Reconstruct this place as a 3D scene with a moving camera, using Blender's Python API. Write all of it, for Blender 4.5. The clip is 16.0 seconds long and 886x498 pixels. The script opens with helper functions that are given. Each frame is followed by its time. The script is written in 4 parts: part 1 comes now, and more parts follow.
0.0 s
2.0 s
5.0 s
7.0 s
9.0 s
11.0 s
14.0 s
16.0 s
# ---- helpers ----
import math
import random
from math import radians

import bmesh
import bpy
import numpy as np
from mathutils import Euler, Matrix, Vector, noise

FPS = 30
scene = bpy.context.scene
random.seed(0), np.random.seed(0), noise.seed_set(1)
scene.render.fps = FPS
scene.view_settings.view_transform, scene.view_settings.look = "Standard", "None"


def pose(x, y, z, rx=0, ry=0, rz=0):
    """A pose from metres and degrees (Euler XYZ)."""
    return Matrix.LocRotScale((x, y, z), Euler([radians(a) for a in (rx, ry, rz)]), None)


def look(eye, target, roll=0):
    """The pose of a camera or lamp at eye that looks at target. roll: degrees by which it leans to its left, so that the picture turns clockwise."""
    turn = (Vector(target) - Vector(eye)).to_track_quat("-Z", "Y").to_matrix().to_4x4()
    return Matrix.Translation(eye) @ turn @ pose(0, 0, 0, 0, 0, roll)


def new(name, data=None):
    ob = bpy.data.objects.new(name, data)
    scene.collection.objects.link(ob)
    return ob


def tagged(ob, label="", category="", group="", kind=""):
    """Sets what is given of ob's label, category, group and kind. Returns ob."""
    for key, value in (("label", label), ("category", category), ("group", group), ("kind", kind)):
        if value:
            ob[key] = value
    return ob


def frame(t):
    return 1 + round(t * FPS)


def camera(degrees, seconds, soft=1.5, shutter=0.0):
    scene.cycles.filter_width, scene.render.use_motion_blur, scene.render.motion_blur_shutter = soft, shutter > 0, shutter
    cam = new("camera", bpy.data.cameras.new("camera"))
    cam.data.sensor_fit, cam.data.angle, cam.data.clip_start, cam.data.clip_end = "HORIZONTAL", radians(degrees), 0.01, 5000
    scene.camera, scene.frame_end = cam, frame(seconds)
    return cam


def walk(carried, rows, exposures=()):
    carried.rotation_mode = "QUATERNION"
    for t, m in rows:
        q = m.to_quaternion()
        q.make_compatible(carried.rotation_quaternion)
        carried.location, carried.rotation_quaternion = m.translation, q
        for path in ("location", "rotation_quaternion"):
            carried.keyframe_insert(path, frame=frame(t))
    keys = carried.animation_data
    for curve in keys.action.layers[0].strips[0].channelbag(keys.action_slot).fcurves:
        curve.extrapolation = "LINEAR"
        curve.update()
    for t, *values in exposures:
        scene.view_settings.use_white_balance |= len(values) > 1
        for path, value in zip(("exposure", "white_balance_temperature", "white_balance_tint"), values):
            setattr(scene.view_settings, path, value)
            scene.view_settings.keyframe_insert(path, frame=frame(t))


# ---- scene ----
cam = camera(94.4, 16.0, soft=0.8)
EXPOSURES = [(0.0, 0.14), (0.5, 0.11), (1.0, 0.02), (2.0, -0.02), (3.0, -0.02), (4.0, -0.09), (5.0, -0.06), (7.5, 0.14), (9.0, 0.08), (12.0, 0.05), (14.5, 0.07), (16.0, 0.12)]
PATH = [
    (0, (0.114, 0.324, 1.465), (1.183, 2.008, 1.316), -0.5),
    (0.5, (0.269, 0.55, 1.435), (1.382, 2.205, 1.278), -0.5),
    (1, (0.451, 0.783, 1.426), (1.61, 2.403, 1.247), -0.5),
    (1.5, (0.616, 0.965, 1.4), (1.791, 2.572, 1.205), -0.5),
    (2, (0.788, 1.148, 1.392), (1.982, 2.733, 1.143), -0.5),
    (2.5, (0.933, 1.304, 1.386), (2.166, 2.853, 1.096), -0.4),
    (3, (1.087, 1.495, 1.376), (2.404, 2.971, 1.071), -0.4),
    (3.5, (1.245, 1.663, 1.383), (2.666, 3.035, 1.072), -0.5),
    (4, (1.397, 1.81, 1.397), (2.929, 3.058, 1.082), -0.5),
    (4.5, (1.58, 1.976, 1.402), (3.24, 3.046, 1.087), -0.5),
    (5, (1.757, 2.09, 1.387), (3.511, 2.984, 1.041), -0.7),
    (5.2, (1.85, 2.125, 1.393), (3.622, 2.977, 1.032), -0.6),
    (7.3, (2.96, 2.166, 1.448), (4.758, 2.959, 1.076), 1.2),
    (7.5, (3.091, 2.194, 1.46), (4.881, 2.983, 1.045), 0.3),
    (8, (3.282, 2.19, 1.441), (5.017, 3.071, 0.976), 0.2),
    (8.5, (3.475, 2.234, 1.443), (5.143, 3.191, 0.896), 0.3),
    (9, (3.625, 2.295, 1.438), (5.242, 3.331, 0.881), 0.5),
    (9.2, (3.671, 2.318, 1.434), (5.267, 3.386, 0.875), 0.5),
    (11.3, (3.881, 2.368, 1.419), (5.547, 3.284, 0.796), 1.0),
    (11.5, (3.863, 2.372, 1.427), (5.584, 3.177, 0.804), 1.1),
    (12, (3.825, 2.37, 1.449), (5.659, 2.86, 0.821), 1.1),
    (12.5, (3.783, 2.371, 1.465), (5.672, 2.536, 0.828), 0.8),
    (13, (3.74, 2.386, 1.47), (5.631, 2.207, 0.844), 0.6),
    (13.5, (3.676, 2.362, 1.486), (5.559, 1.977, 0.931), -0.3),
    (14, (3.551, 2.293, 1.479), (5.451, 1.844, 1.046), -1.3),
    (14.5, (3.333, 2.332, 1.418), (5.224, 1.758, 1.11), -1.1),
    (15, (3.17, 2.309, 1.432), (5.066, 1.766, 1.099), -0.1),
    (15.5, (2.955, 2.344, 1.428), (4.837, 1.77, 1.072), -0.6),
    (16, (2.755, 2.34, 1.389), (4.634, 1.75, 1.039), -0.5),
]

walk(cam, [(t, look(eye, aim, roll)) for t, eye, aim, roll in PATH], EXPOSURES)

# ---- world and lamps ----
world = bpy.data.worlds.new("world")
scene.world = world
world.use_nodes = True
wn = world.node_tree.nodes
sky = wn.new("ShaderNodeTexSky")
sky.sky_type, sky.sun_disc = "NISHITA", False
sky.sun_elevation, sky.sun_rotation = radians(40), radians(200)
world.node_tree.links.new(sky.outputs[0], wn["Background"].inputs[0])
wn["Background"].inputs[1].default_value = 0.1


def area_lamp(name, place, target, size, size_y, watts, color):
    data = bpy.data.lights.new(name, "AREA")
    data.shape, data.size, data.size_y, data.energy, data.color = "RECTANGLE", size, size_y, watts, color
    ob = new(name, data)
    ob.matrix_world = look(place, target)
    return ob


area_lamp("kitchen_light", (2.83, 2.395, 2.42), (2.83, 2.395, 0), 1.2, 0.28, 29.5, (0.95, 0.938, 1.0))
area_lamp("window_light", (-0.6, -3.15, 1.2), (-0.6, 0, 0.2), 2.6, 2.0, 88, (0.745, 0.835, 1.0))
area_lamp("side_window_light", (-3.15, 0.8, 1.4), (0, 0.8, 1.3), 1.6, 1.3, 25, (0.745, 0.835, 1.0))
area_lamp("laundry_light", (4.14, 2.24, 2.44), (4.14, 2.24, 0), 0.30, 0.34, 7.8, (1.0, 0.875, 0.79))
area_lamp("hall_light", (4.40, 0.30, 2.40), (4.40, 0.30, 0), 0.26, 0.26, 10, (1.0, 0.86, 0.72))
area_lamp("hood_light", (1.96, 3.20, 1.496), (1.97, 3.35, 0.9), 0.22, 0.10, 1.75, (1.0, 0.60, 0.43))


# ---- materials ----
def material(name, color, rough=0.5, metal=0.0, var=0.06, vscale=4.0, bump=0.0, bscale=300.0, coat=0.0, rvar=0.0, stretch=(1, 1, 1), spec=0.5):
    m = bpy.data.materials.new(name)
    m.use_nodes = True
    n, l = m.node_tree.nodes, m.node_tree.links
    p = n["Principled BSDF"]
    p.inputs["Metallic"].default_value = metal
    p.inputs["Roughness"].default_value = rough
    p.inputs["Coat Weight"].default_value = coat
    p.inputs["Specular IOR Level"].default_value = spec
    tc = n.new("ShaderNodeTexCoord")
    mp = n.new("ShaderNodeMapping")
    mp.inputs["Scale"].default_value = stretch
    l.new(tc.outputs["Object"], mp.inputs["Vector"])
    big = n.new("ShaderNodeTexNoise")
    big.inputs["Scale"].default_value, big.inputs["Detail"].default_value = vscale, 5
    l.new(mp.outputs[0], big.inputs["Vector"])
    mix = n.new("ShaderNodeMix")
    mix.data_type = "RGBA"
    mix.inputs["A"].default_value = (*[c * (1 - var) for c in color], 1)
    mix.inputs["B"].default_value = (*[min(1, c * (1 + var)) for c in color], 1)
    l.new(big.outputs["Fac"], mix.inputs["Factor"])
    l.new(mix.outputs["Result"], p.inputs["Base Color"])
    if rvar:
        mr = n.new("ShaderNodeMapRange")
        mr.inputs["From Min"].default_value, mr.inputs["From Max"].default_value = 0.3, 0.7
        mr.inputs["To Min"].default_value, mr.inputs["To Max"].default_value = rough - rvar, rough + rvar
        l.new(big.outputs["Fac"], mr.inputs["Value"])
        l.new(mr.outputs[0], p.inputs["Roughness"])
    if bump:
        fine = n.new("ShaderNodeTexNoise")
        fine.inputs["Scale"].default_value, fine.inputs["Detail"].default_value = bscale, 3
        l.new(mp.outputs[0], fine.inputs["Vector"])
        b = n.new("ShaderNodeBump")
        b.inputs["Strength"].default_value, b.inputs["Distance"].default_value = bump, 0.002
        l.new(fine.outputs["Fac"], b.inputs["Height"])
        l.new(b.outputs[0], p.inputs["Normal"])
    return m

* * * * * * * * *

* **Prompt**
Emit only the lines from the one containing "import numpy as np" through the one containing "return Matrix.LocRotScale((x, y, z), Euler([radians(a)", copied exactly.

* **Right answer**
import numpy as np
from mathutils import Euler, Matrix, Vector, noise

FPS = 30
scene = bpy.context.scene
random.seed(0), np.random.seed(0), noise.seed_set(1)
scene.render.fps = FPS
scene.view_settings.view_transform, scene.view_settings.look = "Standard", "None"


def pose(x, y, z, rx=0, ry=0, rz=0):
    """A pose from metres and degrees (Euler XYZ)."""
    return Matrix.LocRotScale((x, y, z), Euler([radians(a) for a in (rx, ry, rz)]), None)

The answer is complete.